Juro por Dios que vi a la Segua, su cara de caballo, los enormes dientes, la crin negra, la piel blanca, espanto del jinete que huyó como alma que lleva el diablo, sin esperar otro relincho de aquella ‘mujer’ que a primera vista se apareció hermosa, desprotegida, encantadora, solitaria, a la vera del camino.
Dicen que en lejanas décadas se le vio desde México hasta Costa Rica. La llamaron Siguanaba en El Salvador y Guatemala, la Sucia en Honduras, la Segua o la Cegua también en Nicaragua...
Como quieran decirle, vestía de blanco aquella noche, angelical al inicio, espectral después. Miraba hacia el cafetal, cantaba, cuando aquel hombre se le acercó casi hasta tocarla por la espalda, sin imaginar el rostro a punto de voltearse.
No es cuento. Aquella no salió del poema de Carlos Luis Sáenz (1944), ni de los relatos de Anastasio Alfaro (en los años 60), tampoco apareció en el tablado de Alberto Cañas (1971), ni en la cinta de Antonio Yglesias y Óscar Castillo (1984). Esa risa, alarido o relincho, sepa Dios, no se inventa, no se imagina, no se olvida. Se queda en un escalofrío aun cuando desaparece.

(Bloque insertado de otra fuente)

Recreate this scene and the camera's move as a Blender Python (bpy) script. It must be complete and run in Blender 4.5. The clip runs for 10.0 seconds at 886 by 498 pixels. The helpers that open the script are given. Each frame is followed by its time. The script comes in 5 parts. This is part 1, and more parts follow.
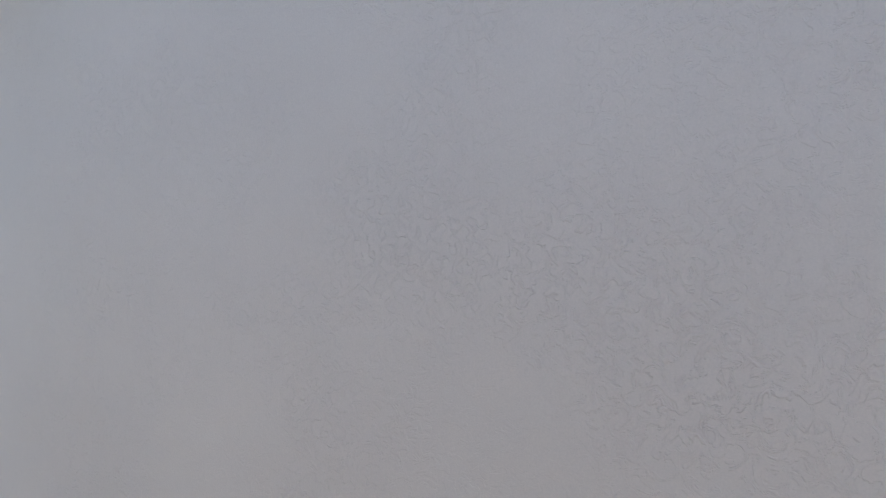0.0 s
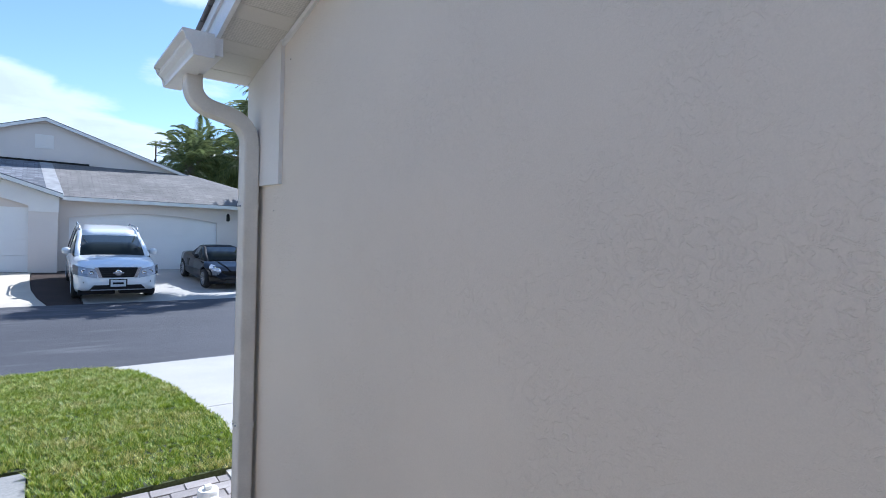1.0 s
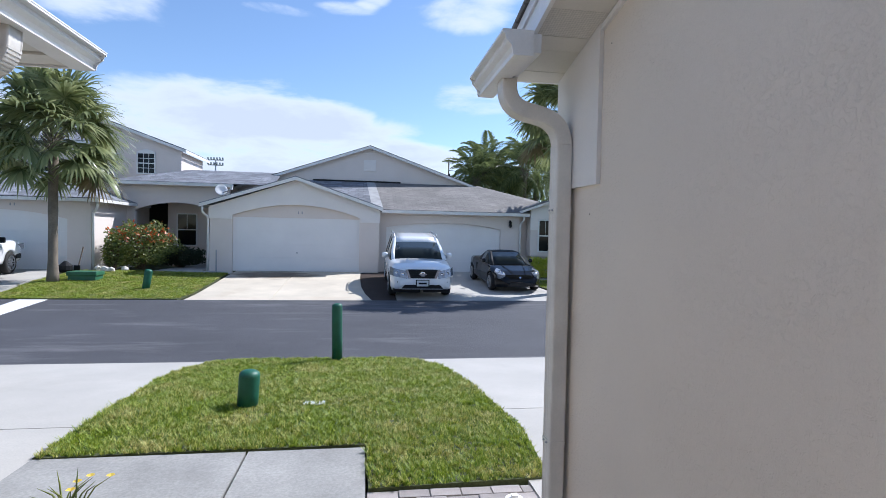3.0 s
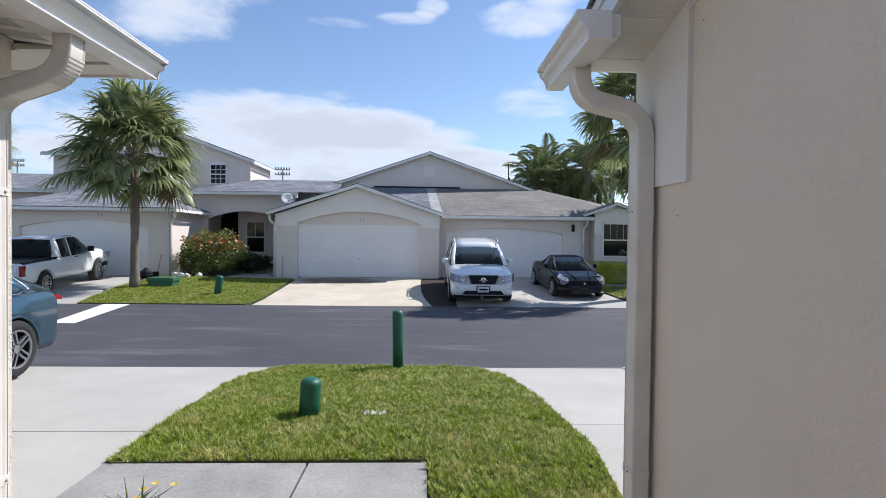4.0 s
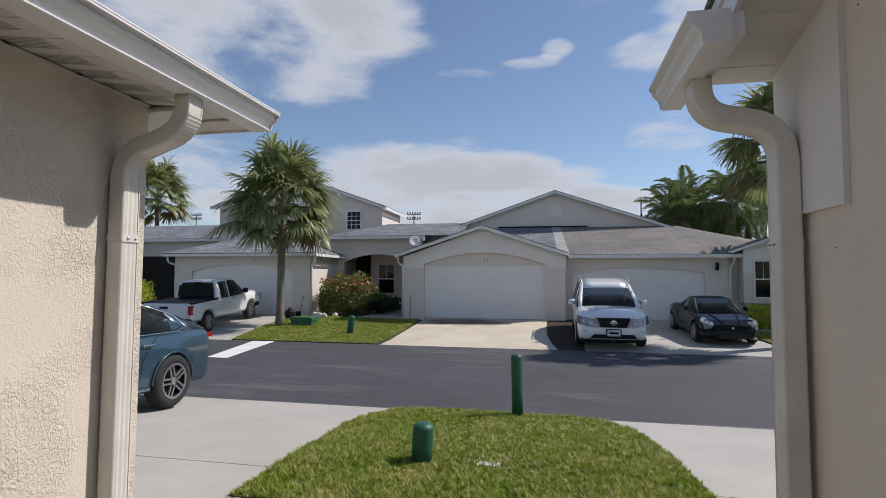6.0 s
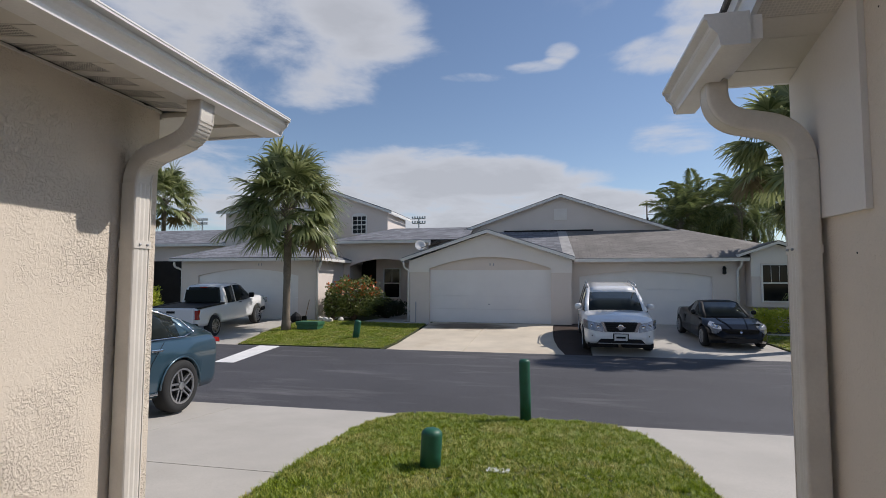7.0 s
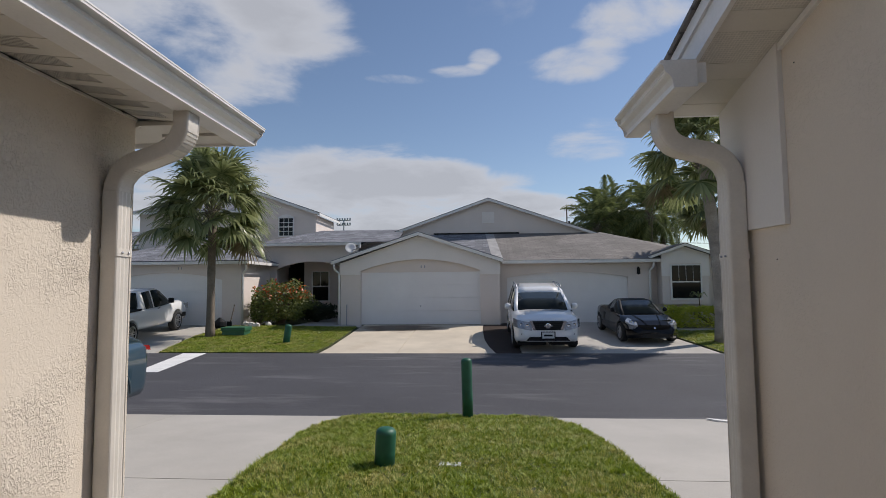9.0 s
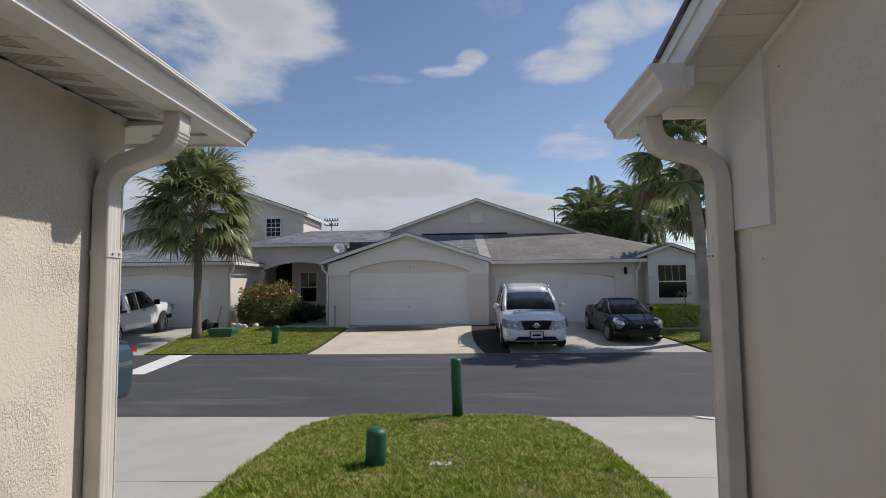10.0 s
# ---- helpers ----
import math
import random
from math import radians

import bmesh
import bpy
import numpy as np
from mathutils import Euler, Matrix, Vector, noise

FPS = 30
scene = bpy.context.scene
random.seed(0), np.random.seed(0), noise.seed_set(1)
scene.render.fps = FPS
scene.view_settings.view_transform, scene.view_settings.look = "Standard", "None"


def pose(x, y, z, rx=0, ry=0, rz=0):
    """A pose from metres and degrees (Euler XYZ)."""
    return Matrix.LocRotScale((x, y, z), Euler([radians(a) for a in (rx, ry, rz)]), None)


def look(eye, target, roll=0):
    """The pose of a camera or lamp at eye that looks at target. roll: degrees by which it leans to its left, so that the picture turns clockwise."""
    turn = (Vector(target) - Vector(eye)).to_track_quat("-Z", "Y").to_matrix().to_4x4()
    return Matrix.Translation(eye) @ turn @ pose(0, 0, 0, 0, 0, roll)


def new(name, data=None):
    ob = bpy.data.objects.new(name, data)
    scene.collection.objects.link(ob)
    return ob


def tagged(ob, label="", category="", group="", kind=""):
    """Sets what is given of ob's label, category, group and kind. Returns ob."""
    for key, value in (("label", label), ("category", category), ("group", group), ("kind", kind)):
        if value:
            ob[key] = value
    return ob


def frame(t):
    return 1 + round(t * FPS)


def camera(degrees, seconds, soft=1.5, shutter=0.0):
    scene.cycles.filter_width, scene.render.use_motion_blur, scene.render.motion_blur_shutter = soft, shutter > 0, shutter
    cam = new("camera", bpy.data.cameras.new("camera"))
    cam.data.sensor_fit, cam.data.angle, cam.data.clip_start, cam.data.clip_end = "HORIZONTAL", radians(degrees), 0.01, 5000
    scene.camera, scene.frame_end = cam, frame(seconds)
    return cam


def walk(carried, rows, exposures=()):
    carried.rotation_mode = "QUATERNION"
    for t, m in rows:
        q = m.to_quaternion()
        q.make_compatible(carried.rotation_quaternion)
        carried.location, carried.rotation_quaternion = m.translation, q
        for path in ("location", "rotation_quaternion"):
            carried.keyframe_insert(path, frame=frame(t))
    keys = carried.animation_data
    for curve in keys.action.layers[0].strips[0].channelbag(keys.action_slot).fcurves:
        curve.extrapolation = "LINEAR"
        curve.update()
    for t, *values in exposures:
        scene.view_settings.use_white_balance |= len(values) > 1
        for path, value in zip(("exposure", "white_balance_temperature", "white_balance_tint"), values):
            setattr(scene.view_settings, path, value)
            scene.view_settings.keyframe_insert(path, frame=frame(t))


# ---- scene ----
cam = camera(79.7, 10.0, 0.85)
PATH = [
    (0, (1.345, -0.652, 1.677), (3.117, 0.275, 1.654), 1.8),
    (0.2, (1.345, -0.652, 1.677), (3.033, 0.420, 1.654), 1.8),
    (0.5, (1.340, -0.648, 1.677), (2.881, 0.627, 1.647), 1.8),
    (1, (1.334, -0.642, 1.677), (2.548, 0.947, 1.636), 1.8),
    (1.5, (1.29, -0.61, 1.673), (2.217, 1.161, 1.628), 1.5),
    (2, (1.268, -0.566, 1.683), (1.936, 1.319, 1.634), 1.5),
    (2.5, (1.256, -0.429, 1.675), (1.694, 1.522, 1.622), 1.4),
    (4, (1.25, -0.1, 1.678), (1.323, 1.899, 1.644), 0.7),
    (4.5, (1.33, 0.0, 1.695), (1.211, 1.996, 1.737), 0.5),
    (5, (1.376, 0.061, 1.683), (1.099, 2.039, 1.776), 0.5),
    (5.5, (1.385, 0.082, 1.678), (1.019, 2.045, 1.784), 0.5),
    (7, (1.348, 0.099, 1.685), (0.926, 2.05, 1.816), 0.2),
    (7.5, (1.24, 0.02, 1.696), (0.869, 1.98, 1.832), 0.2),
    (8, (1.14, -0.082, 1.69), (0.912, 1.9, 1.83), -0.1),
    (8.5, (1.117, -0.127, 1.695), (0.958, 1.862, 1.83), -0.4),
    (9, (1.117, -0.146, 1.698), (0.975, 1.845, 1.835), -0.5),
    (9.5, (1.113, -0.153, 1.699), (0.995, 1.839, 1.835), -0.5),
    (10, (1.098, -0.166, 1.696), (1.001, 1.827, 1.834), -0.7),
]
walk(cam, [(t, look(eye, target, roll)) for t, eye, target, roll in PATH], exposures=((0, 1.05, 5350, 11), (1, 0.89, 5350, 11), (2, 0.70, 5450, 11), (2.5, 0.70, 5550, 12), (4, 0.56, 6050, 13), (4.5, 0.42, 6250, 14), (5.5, 0.14, 6400, 14), (7, 0.0, 6500, 14), (8, -0.05, 6550, 14), (10, -0.07, 6550, 14)))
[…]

No me crearán. Tampoco los culpo. Dirán que blasfemo, si también juro que en otra noche vi al Cadejos, el enorme perro blanco (dicen que hubo otro negro), con uñas largas, filosas, casi metálicas como las cadenas que arrastraba por el empedrado camino. A decir verdad, tan solo lo oí. No quise mirarlo. Cerré los ojos cuando el tintineo se fue acercando poco a poco a mis espaldas, hasta que, casi al lado, sin detenerse, ya no hacía falta mirar. Era él. Pasó a un costado, olfateó sin detenerse y se adelantó quizás un metro, justo antes de un gran silencio, como si la noche entera callara: no más pasos, no más jadeo, no más cadenas, no más Cadejos cuando finalmente me animé a mirar.
Desapareció para siempre, como el Padre sin cabeza o la carreta sin bueyes. Después les llamaron mitos y leyendas, así no más, como si fueran inventos baratos destinados a entretener o asustar a borrachos, mujeriegos, desobedientes o trasnochadores, en los tiempos con escaso alumbrado público. Nací en otra época más iluminada, con televisión y sin candelas en las casas, pero me declaro testigo de semejantes apariciones.
Jamás supe, sin embargo, si realmente existió la Monalisa, una especie de mica casi humana que vagaba por los techos de Puntarenas, allá por los años 60. Se le oía correr y saltar de una casa a la otra, asomarse por los balcones de algún segundo piso y volver a estremecer el zinc. Yo también me habría acostado temprano con tal de evitarla, como aconsejaban entonces los padres a sus hijos.
Le temía, lo confieso, como temieron los malportados a la Tulevieja o los niños a la Llorona. Me asustaron, de niño. Me encantaron, después.
Juro que los vi y no en un libro de esos que ya nadie compra, sino de carne y hueso, si acaso tenían carne, si acaso tenían hueso. Lo juro, aunque usted no me crea, aunque ellos se hayan ido con aquel que les daba vida en cada relato. Rodeado de niños asombrados, atentos, asustados, parecía temer otro susto de esos. Nos juntaba en la sala en esas noches en las que solo los grillos suenan desde las sombras de lo que entonces eran cafetales. Habría dicho que le preguntaran a él, pero partió hace ocho días, aquel contador de historias, al que en vida llamamos Tío German.